_Supplied information_
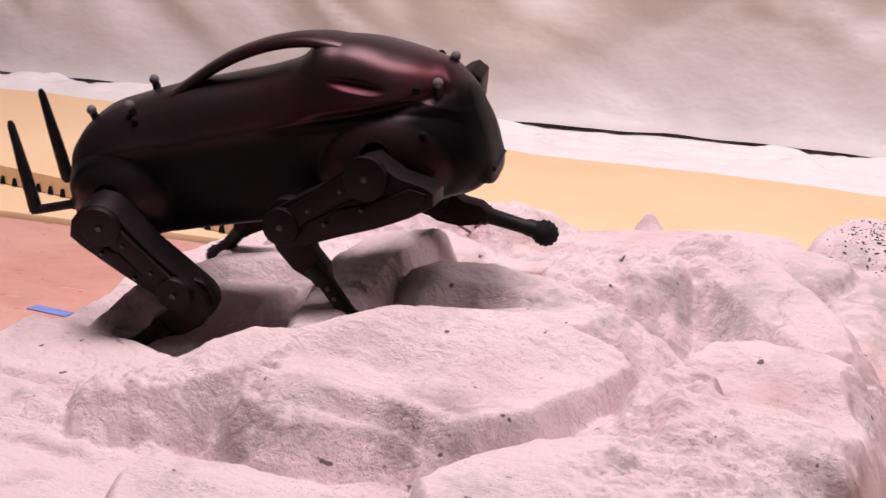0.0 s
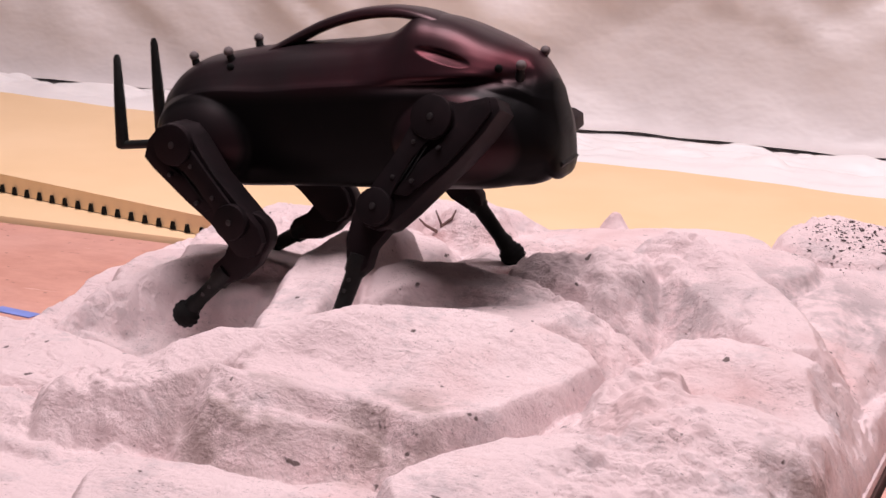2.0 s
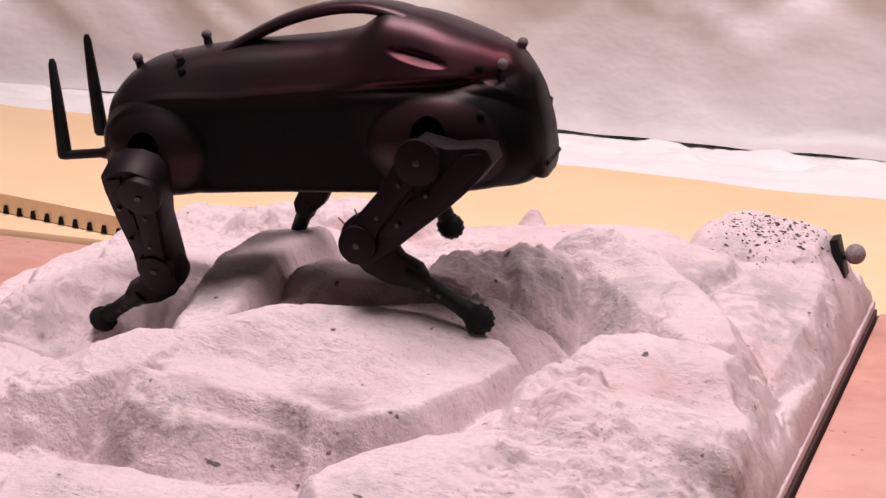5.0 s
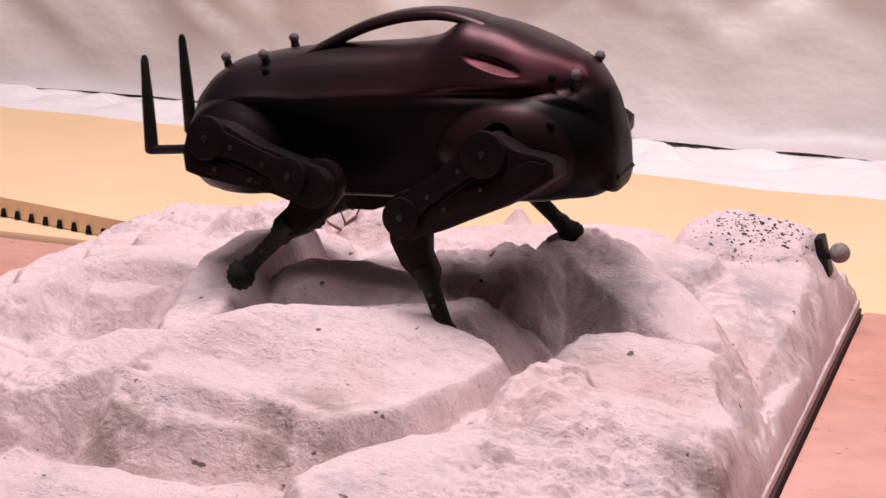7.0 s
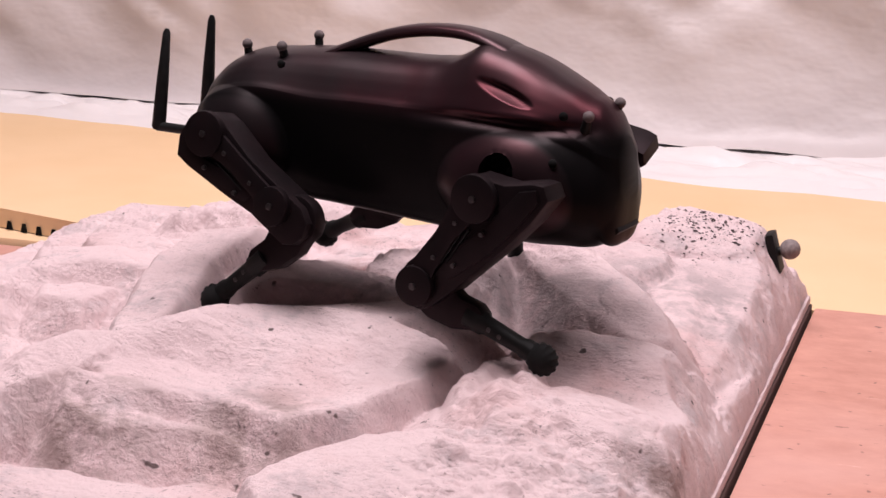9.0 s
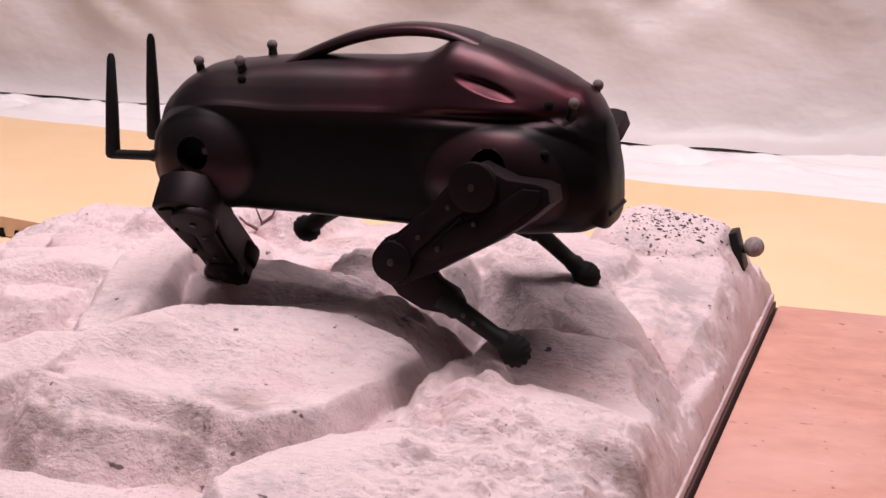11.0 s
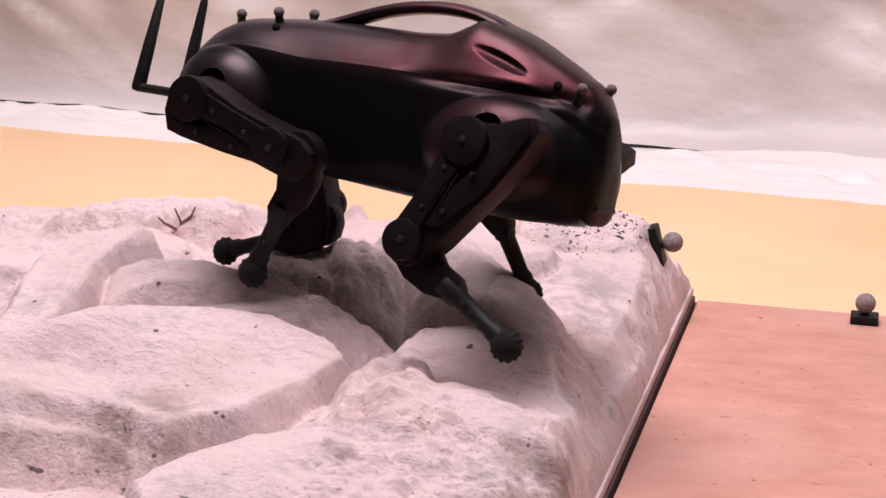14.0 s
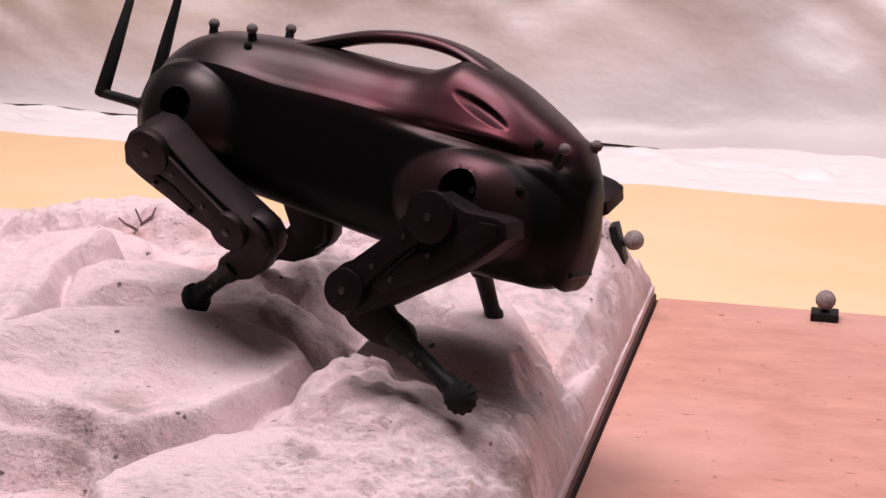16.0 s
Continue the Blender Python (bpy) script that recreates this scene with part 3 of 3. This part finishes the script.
def leg(robot, front, side):
    """The three moving parts of a leg, each about its own joint; side -1 faces the camera."""
    flip = (1 if front else -1, side, 1)
    # hip yoke, swings about the body's long axis
    bm = bmesh.new()
    tube(bm, ((-0.020, 0.002, -0.004), (0.020, 0.002, -0.004)), (0.0055, 0.0055), 14)
    prism(bm, ((-0.012, 0.001), (0.011, 0.001), (0.014, -0.004), (0.011, -0.012), (-0.011, -0.012)), 0.0, HIP_OUT[front] - 0.010, 0.002)
    yoke = part("hip_yoke", bm, LEG, robot, "dark hip yoke", flip=flip)
    # upper leg: a wide housing with a slim link and round caps on its outer side
    h = UPPER[front]
    k = h if front else h + KNEE_AHEAD
    bm = bmesh.new()
    foot_end = [(0.0145, -k - 0.006), (0.009, -k - 0.0125), (0.001, -k - 0.0145), (-0.008, -k - 0.0115), (-0.0125, -k - 0.002), (-0.0120, -k + 0.010), (-0.010, -0.035)]
    if front:
        outline = [(-0.010, 0.009), (0.010, 0.018), (0.024, 0.031), (0.030, 0.034), (0.0375, 0.029), (0.0365, 0.010), (0.032, -0.014), (0.025, -0.040), (0.020, -0.060)] + foot_end + [(-0.013, -0.002)]
    else:
        outline = [(-0.0125, 0.006), (-0.006, 0.0145), (0.004, 0.018), (0.016, 0.0165), (0.027, 0.0095), (0.0265, -0.002), (0.021, -0.035), (0.016, -0.058)] + foot_end + [(-0.0135, -0.004)]
    prism(bm, outline, -0.020, 0.004, 0.0015)
    upper = part("upper_leg", bm, LEG, robot, "dark angular upper leg housing", flip=flip)
    bm = bmesh.new()
    prism(bm, [(0.020, 0.022), (0.028, 0.030), (0.0335, 0.025), (0.032, 0.006), (0.027, -0.022), (0.015, -0.052), (0.006, -0.056), (0.008, -0.030), (0.0150, -0.010)] if front else
          [(0.012, 0.012), (0.022, 0.009), (0.0225, 0.0), (0.018, -0.030), (0.013, -0.050), (0.004, -0.054), (0.007, -0.030), (0.0125, -0.010)], 0.0035, 0.0062, 0.001)
    part("cover_plate", bm, LEG, upper, flip=flip)
    bm = bmesh.new()
    prism(bm, arc(0, 0, 0.0105, 20, 160, 8) + [(-0.0085, -0.030), (-0.0082, -h + 0.004)] + arc(0, -h, 0.0095, 170, 370, 10) + [(0.0055, -h + 0.016), (0.0045, -0.030)], 0.0045, 0.0078, 0.0012)
    part("side_link", bm, LEG, upper, "slim dark side link", flip=flip)
    for cz, r in ((0, 0.0150), (-h, 0.0128)):
        bm = bmesh.new()
        disc(bm, 0, cz, r, 0.003, 0.0096, 0.0015)
        cap = part("joint_cap", bm, LEG, upper, "round dark joint cap", flip=flip)
        bm = bmesh.new()
        disc(bm, 0, cz, 0.0023, 0.0094, 0.0108, 0.0006, 10)
        part("bolt", bm, STEEL, cap, "small worn steel bolt", flip=flip)
    for cx, cz in ((-0.001, -0.020), (0.0, -0.047), (0.0165, -0.014), (0.013, -0.042)):
        bm = bmesh.new()
        disc(bm, cx, cz, 0.0016, 0.0058, 0.0089, 0.0005, 8)
        part("bolt", bm, STEEL, upper, flip=flip)
    for k in range(3):
        bm = bmesh.new()
        box(bm, 0.0022 + 0.0028 * k, 0.0030 + 0.0028 * k, 0.0038, 0.0068, -0.050 + 0.003 * k, -0.018)
        part("cooling_rib", bm, BLACK, upper, smooth=False, flip=flip)
    # lower leg: a bent bracket, a slim tube and a round rubber foot
    s = LOWER[front]
    bm = bmesh.new()
    prism(bm, arc(0, 0, 0.0165, 10, 190, 12) + [(-0.0185, -0.012), (-0.0160, -0.029), (-0.0085, -0.043), (0.0035, -0.046), (0.0070, -0.039), (0.0055, -0.026), (0.0105, -0.012)], -0.0150, -0.0030, 0.0025)
    lower = part("lower_leg", bm, LEG, robot, "dark bent lower leg bracket", flip=flip)
    bm = bmesh.new()
    tube(bm, ((-0.003, -0.008, -0.034), (-0.0022, -0.008, -0.046), (-0.002, -0.0078, -0.048), (-0.0006, -0.0072, -s + 0.016), (0, -0.007, -s + 0.012), (0, -0.0066, -s + 0.002)),
         (0.0078, 0.0076, 0.0060, 0.0054, 0.0066, 0.0062), 12)
    shin = part("shin_tube", bm, BLACK, lower, "slim black shin tube", flip=flip)
    for z in (-0.052, -0.060):
        bm = bmesh.new()
        disc(bm, -0.0015, z, 0.0016, -0.0032, -0.0016, 0.0004, 8)
        part("bolt", bm, STEEL, lower, flip=flip)
    bm = bmesh.new()
    ball(bm, (0, -0.0065, -s), 0.0095, 36, 44, (1, 0.95, 1))
    for v in bm.verts:
        dx, dz = v.co.x, v.co.z + s
        stud = 1 + 0.13 * max(0.0, math.cos(14 * math.atan2(dz, dx))) * min(1.0, (math.hypot(dx, dz) / 0.0098) ** 3)
        v.co.x, v.co.z = dx * stud, dz * stud - s
    part("rubber_foot", bm, RUBBER, lower, "round black rubber foot", flip=flip)
    return yoke, upper, lower


ROBOT = tagged(new("quadruped_robot"), "small black-cherry four-legged robot stepping over the rock panel", "robot")
body_shell(ROBOT)
tracking_balls(ROBOT)
antennas(ROBOT)
LEGS = {(front, side): leg(ROBOT, front, side) for front in (True, False) for side in (-1, 1)}


def twig():
    """A dry twig caught on the far ridge."""
    bm = bmesh.new()
    for path in (((0, 0, -0.012), (0.002, 0, 0.004), (-0.003, 0, 0.016)), ((0.001, 0, 0.003), (0.010, 0, 0.010), (0.013, 0, 0.017)),
                 ((0.0, 0, -0.002), (-0.011, 0, 0.004), (-0.016, 0, 0.009)), ((0.002, 0, -0.006), (0.012, -0.004, -0.004), (0.020, -0.006, -0.010))):
        tube(bm, path, (0.0014, 0.0011, 0.0006), 6)
    ob = tagged(part("twig", bm, plain("dry_twig", (0.16, 0.09, 0.08), 0.9, 0, 200, 0.3)), "small dry brown twig caught on the rock panel", "twig")
    ob.matrix_world = pose(-0.080, 0.128, land[int(round((0.128 - SOUTH) / STEP)), int(round((-0.080 - WEST) / STEP))] - 0.001, 0, 0, 20)


twig()


def tape_mark():
    bm = bmesh.new()
    box(bm, -0.022, 0.022, -0.007, 0.007, 0.0, 0.0012, 0.0003)
    ob = tagged(part("tape_strip", bm, BLUE), "short strip of blue tape stuck on the plywood board", "tape")
    ob.matrix_world = pose(-0.472, 0.115, -0.030, 0, 0, -8)


tape_mark()


def leg_rows(front, side, angles):
    """Keys one leg from rows of seconds and the swing, hip and knee angles in degrees."""
    yoke, upper, lower = LEGS[front, side]
    rows = ([], [], [])
    for t, swing, hip, knee in angles:
        m = pose(HIP_AT[front], side * HIP_SIDE[front], HIP_UP[front], side * swing)
        u = m @ pose(0, side * HIP_OUT[front], 0, 0, -hip, 0)
        for row, place in zip(rows, (m, u, u @ pose(0, 0, -UPPER[front] - (0 if front else KNEE_AHEAD), 0, -knee, 0))):
            row.append((t, place))
    for ob, row in zip((yoke, upper, lower), rows):
        walk(ob, row)


def motions():
    walk(ROBOT, [
        (0, pose(-0.1813, -0.0715, 0.1702, 14.7, -12.5, 4.7)),
        (0.5, pose(-0.1524, -0.0448, 0.1736, 13.2, -13.4, 3.6)),
        (1, pose(-0.1265, -0.0269, 0.1751, 10.3, -13.5, 2.9)),
        (1.5, pose(-0.1326, -0.0320, 0.1797, 12.7, -12.6, 0.3)),
        (2, pose(-0.1206, -0.0052, 0.1895, 3.0, -6.7, -2.3)),
        (2.5, pose(-0.1154, 0.0046, 0.1884, -1.6, -6.8, -2.3)),
        (3, pose(-0.1177, 0.0080, 0.1867, -5.5, -9.2, 0.4)),
        (3.5, pose(-0.1045, -0.0221, 0.1912, -4.1, -10.4, 1.8)),
        (4, pose(-0.0909, -0.0549, 0.1949, -1.6, -11.5, 2.9)),
        (4.5, pose(-0.0643, -0.0674, 0.1973, 7.2, -8.8, 0.8)),
        (5, pose(-0.0615, -0.0616, 0.2019, 8.6, -6.9, 0.7)),
        (7.5, pose(0.0182, -0.0252, 0.1974, 5.9, -5.2, -10.0)),
        (8, pose(0.0348, -0.0353, 0.2156, 7.0, 2.3, -14.1)),
        (8.5, pose(0.0293, -0.0289, 0.2107, -0.1, 0.6, -14.7)),
        (9, pose(0.0479, -0.0601, 0.1997, 0.8, 1.2, -12.6)),
        (11.5, pose(0.0621, -0.0765, 0.1986, 4.4, -2.9, -5.2)),
        (12, pose(0.0932, -0.0232, 0.2018, 0.0, -1.1, -4.8)),
        (12.5, pose(0.0939, -0.0288, 0.2044, -0.1, -1.4, -7.6)),
        (13, pose(0.1024, -0.0170, 0.2137, -8.5, -0.2, -10.8)),
        (13.5, pose(0.1040, -0.0252, 0.2151, -10.8, 1.3, -13.5)),
        (14, pose(0.1084, -0.0340, 0.2146, -12.6, 3.2, -14.7)),
        (14.5, pose(0.1373, -0.0921, 0.1957, -7.1, 5.4, -15.9)),
        (15, pose(0.1315, -0.1055, 0.1983, -8.0, 2.2, -14.7)),
        (15.5, pose(0.1342, -0.1090, 0.2093, -8.9, 5.2, -15.8)),
        (16, pose(0.1350, -0.1001, 0.2084, -9.9, 8.5, -16.8))])
    leg_rows(True, -1, ((0, 10.5, -70, 92.1), (0.5, 1.5, -77.4, 71.2), (1, 22, -57.6, 37.5), (1.5, 23.6, -35.9, 4.3), (2, 21.6, -33, 11.3), (2.5, 21.8, -89.4, 104.8), (3, 10.6, -32.1, 86.7), (3.5, 4.5, -36.1, 82.2), (4, -7.7, -51.7, 97.7), (4.5, 1.3, -44.2, 95.9), (5, 4, -41.9, 94), (7.5, 12.2, -67, 80.1), (8, 13.4, -77.6, 112.3), (8.5, 9.1, -15.5, 81.8), (9, 2.3, -32.1, 100), (11.5, 8.5, -49.7, 95.1), (12, 7.3, -53, 72.6), (12.5, 11.4, -45.7, 66.4), (13, 7.3, -56.3, 86.6), (13.5, 12.3, -31.6, 93.4), (14, 5.1, -21.9, 79.6), (14.5, 4.5, -44.4, 106.5), (15, -0.1, -43, 100.3), (15.5, -10.3, -45.5, 105.7), (16, -2, -37.6, 100.9)))
    leg_rows(False, -1, ((0, -3.3, 30.8, -93.3), (0.5, 8.2, 22.3, -94.7), (1, 19.4, 6.1, -86.9), (1.5, 0.9, 49.9, -112.9), (2, 4.5, 36.7, -83.2), (2.5, 7.6, 31.1, -75), (3, -1.4, 30.5, -81.3), (3.5, -11.9, 21.8, -83.2), (4, -39.2, 0.3, -62.7), (4.5, -28.4, -9.1, -51.1), (5, -22.6, -11.8, -42.8), (6.2, 0, 60, -125), (7.5, 21.7, 69.2, -94.2), (8, 20.4, 53.7, -71.8), (8.5, 17.5, 50.2, -66.5), (9, 8.4, 55.6, -99), (11.5, -47.9, -12.5, -34), (12, 10.8, 19.1, -87.6), (12.5, 40.8, 78.9, -105.8), (13, 3.5, 70.2, -88.6), (13.5, -6.6, 72.2, -90.3), (14, -7, 72.3, -89.9), (14.5, -29, 77.4, -125.6), (15, -31.3, 61.1, -113.2), (15.5, -27.9, 65, -102.4), (16, -27.8, 55.4, -94.9)))
    leg_rows(True, 1, ((0, -0, -17.2, 76.4), (0.5, 2.7, -35.5, 67.5), (1, 3.7, -51.6, 72.8), (1.5, 2.6, -43.8, 67.4), (2, 4, -60.4, 87), (2.5, 6.7, -66.8, 92.2), (3, 11.7, -66.9, 89.3), (3.5, 9.3, -64.5, 85.8), (4, 2.2, -68.2, 90.6), (4.5, 14.5, -45.3, 37.6), (5, 9.2, -70.4, 81.8), (5.8, 13, -75, 120), (7.5, 7.7, -56.3, 77.8), (8, 12.3, -42.6, 51.4), (8.5, 18, -54.5, 70.6), (9, 22.8, -55, 45.1), (10, 16, -60, 115), (11.5, 14.8, -39.4, 72.4), (12, 7.3, -53.4, 85.7), (12.5, 9.1, -52.9, 77.2), (13, 13.1, -56.5, 76.2), (13.5, 16.7, -55.6, 76), (14, 21.5, -57.6, 78.8), (14.5, 31.1, -61.8, 71.1), (15, 32.6, -57.2, 65.7), (15.5, 29.4, -51.5, 57.9), (16, 25.9, -50.7, 63.1)))
    leg_rows(False, 1, ((0, 10.9, 34.2, -82.8), (0.5, 10.9, 41.4, -79.9), (1, 10.2, 30.9, -88.3), (1.5, 4.4, 33.6, -88.2), (2, -12.8, 41.1, -101.7), (2.5, -12.5, 39.4, -104.3), (3, -6.3, 39.4, -108.5), (3.5, -2.1, 32.7, -104), (4, -3.1, 45.8, -130.2), (4.5, 7.5, 56.3, -95.3), (5, 6.8, 50.2, -77.1), (6.8, 8, 50, -115), (7.5, 3.9, 24.8, -84.8), (8, 10.1, 30.7, -82.8), (8.5, 10.1, 35.5, -85.4), (9, 16.1, 33.5, -89.9), (10.6, 15, 55, -115), (11.5, 13.7, 44.5, -85.6), (12, -5.2, 29.3, -96.2), (12.5, -1.7, 20.8, -87.9), (13, -0.3, 18.6, -84.9), (13.5, -2.4, 19.4, -86.5), (14, -0.1, 18.8, -84.1), (14.5, 6.1, 3.1, -83.8), (15, 18.1, 21.6, -86.3), (15.5, 15, 24.6, -80.6), (16, 12.5, 26.8, -79.3)))


motions()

_Exercise directions_
Your task is to collect every line above that contains the word "with".

_Finished exercise_
Continue the Blender Python (bpy) script that recreates this scene with part 3 of 3. This part finishes the script.
    # upper leg: a wide housing with a slim link and round caps on its outer side